Research and surveys suggest that umami-rich flavors — like tomato juice — taste better at higher altitudes.

A food of contention on the ground, it seems that the tomato may have greater appeal at higher altitudes. In Britain, a poll of Telegraph Travel writers revealed a love-hate relationship with the fruit at sea level, but paradoxically indicated that for some, tomato juice was the favorite in-flight refreshment. While anecdotal, this survey supports a growing body of research suggesting that the juice may taste better at higher altitudes.

In 2010, German carrier Lufthansa noted that its passengers consumed as much tomato juice as beer — more than 475 thousand gallons of the stuff, to be precise. Intrigued by the discovery, the airline commissioned Munich-based Frauenhofer Institute to investigate.

Devising a test which simulated flight conditions, the Frauenhofer study highlighted the impact of air travel on passengers’ taste buds. “At normal pressure, people give tomato juice a much lower rating, typically describing it as musty,” researcher Andrea Burdack-Freitag explained in the institute’s February 2010 magazine. During the experiment, however, Burdak-Freitag said subjects reported the taste of the juice to be pleasant.

Out of the basic tastes — sweet, salty, sour, bitter and savory umami — the first two were perceived less intensely at altitude.
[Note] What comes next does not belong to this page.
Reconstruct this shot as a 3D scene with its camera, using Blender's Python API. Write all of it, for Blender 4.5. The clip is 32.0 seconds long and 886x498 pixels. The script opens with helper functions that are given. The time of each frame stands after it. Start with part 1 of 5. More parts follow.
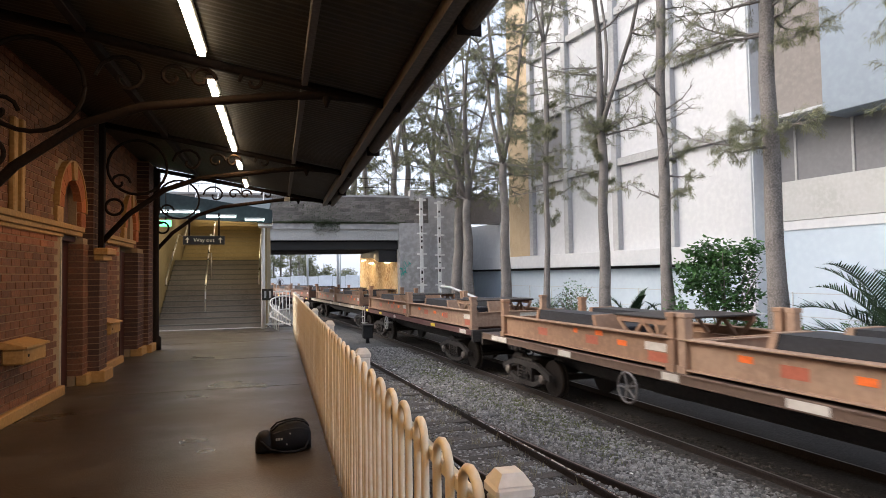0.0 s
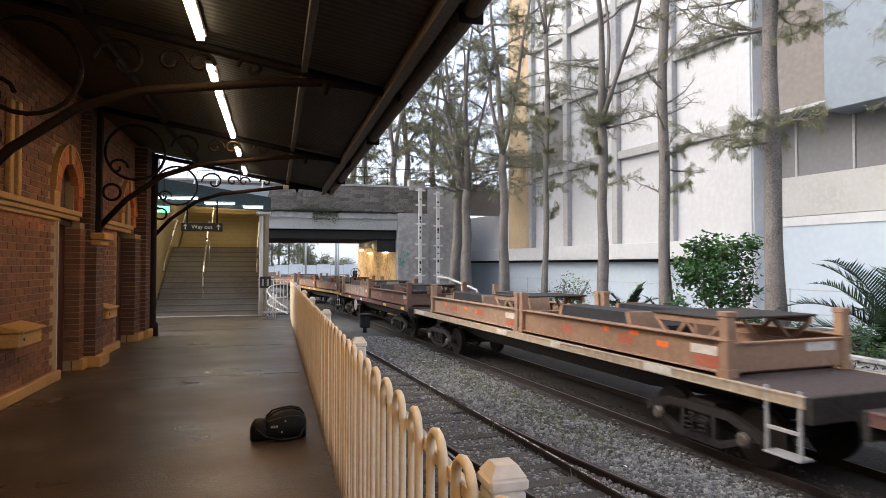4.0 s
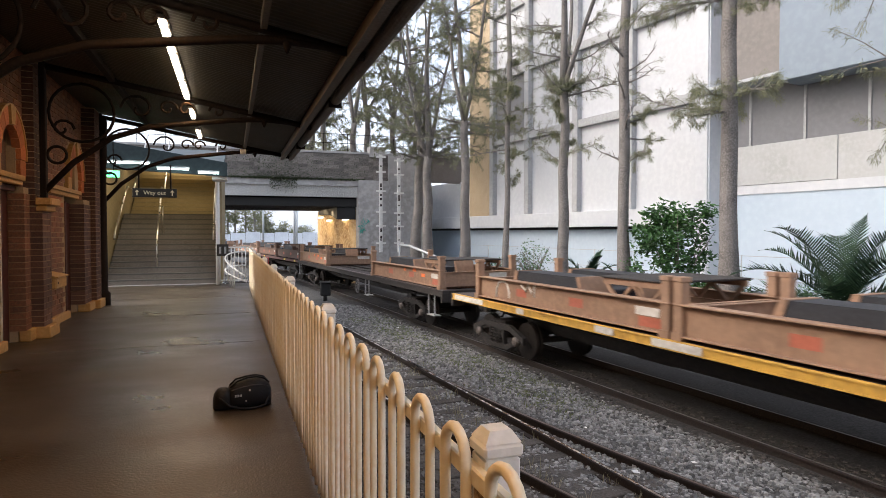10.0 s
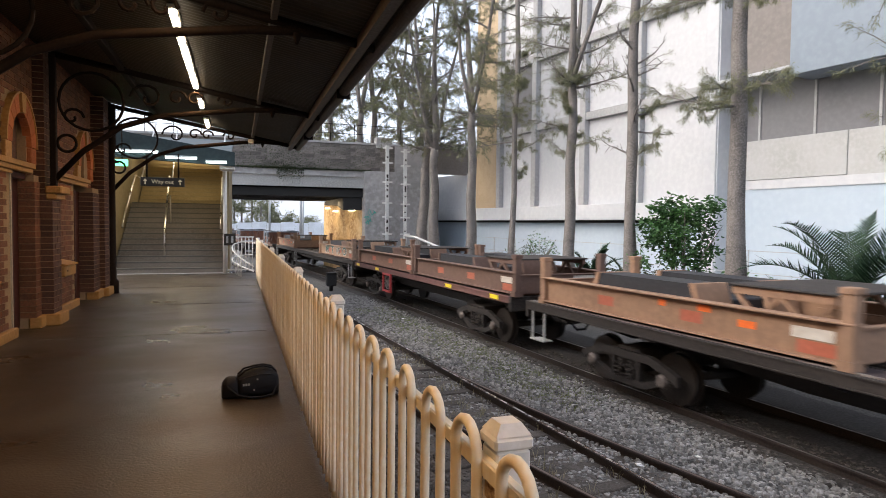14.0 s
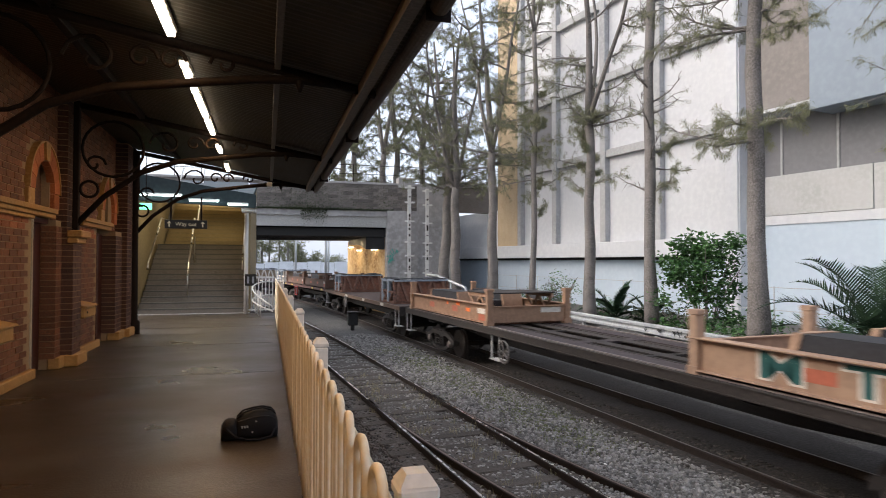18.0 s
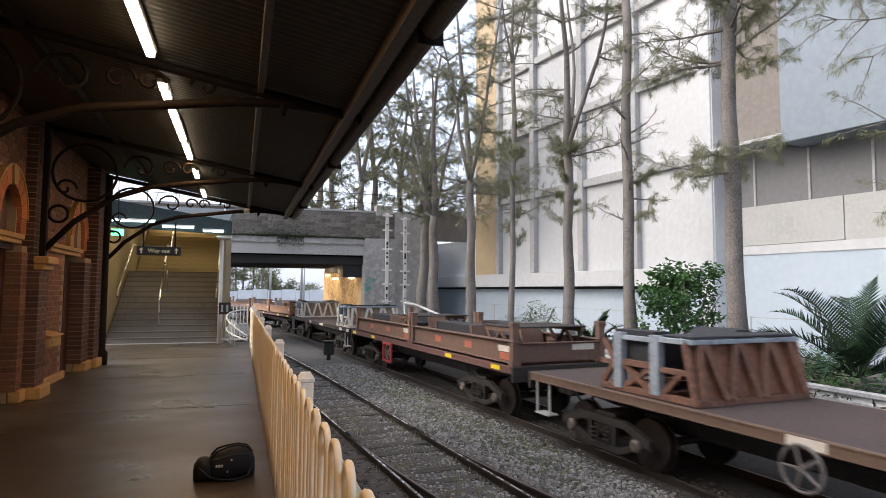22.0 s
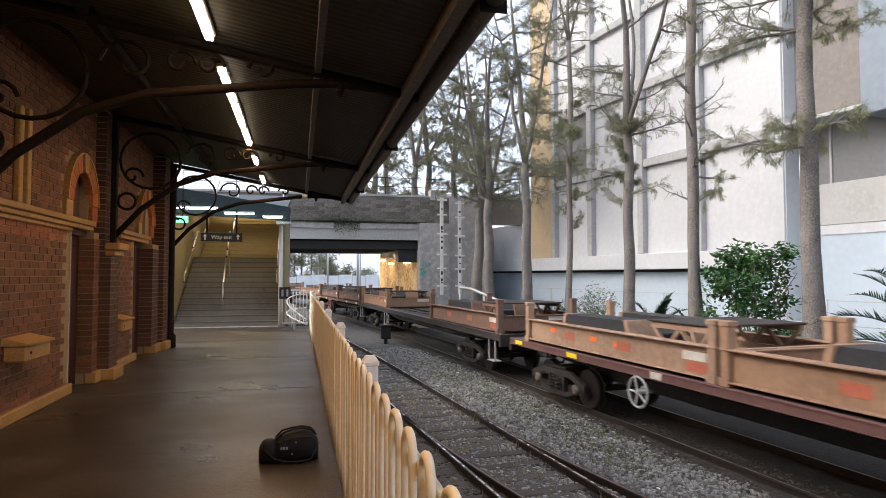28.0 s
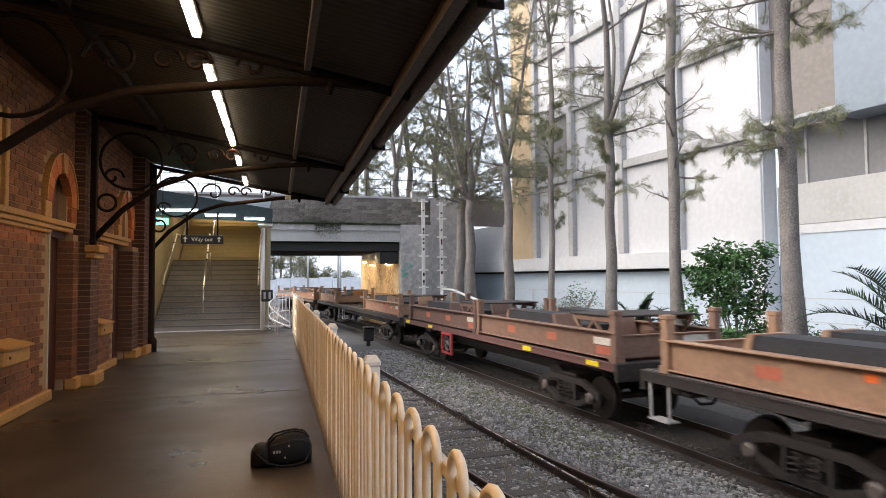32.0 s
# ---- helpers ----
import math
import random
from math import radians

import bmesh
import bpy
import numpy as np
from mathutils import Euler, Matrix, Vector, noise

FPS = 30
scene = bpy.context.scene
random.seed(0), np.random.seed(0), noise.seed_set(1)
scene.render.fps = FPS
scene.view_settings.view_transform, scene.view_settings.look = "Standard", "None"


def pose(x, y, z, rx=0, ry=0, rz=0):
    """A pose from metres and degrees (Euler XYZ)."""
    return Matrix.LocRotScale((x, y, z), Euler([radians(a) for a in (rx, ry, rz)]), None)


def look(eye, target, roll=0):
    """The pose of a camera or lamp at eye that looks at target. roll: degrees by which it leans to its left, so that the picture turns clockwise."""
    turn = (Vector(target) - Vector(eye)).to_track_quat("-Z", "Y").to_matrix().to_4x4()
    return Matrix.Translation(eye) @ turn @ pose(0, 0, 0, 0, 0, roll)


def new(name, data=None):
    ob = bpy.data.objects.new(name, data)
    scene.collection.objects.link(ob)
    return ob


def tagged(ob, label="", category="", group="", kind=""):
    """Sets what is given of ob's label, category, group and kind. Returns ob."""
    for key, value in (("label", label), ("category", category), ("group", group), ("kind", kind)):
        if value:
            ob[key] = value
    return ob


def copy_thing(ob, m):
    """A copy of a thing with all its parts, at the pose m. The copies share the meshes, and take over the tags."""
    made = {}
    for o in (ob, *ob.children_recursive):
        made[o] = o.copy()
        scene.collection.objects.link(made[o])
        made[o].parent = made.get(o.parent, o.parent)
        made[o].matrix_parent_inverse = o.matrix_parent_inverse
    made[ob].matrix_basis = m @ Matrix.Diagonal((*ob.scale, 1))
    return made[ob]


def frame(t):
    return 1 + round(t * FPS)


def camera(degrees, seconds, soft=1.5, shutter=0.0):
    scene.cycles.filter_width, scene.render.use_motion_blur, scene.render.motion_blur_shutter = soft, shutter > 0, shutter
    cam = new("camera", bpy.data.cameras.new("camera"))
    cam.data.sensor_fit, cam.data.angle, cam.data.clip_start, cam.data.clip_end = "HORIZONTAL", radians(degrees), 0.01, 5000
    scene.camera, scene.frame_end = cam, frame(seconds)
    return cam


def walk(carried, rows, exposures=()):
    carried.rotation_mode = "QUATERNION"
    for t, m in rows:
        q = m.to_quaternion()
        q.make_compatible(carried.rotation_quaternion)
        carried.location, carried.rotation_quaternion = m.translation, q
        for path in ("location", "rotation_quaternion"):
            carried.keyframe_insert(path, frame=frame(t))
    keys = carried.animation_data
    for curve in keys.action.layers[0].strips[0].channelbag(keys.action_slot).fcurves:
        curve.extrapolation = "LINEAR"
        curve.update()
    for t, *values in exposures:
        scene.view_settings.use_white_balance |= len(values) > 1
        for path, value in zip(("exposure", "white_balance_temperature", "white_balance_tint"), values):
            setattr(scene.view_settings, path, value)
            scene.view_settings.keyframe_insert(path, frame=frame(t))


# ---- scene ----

In these conditions, however, the taste of umami-rich tomato seemed to be enhanced.

The science behind these results isn’t straightforward. An article published in the journal Flavour earlier this year cited sound levels — not cabin pressure — as the greatest influence on taste at altitude, indicating the possibility that umami-rich foods are resistant to an aircraft’s white noise.

In light of these findings, Lufthansa and British Airways have changed their menus to include umami flavors. As for the popularity of tomato juice on airlines around the world, the results are inconclusive. Air France, KLM and Malaysia Airlines cited water, tea/coffee and wine, respectively, as their passengers’ favorite beverages. Taste, it seems, remains a matter of subjectivity, not science.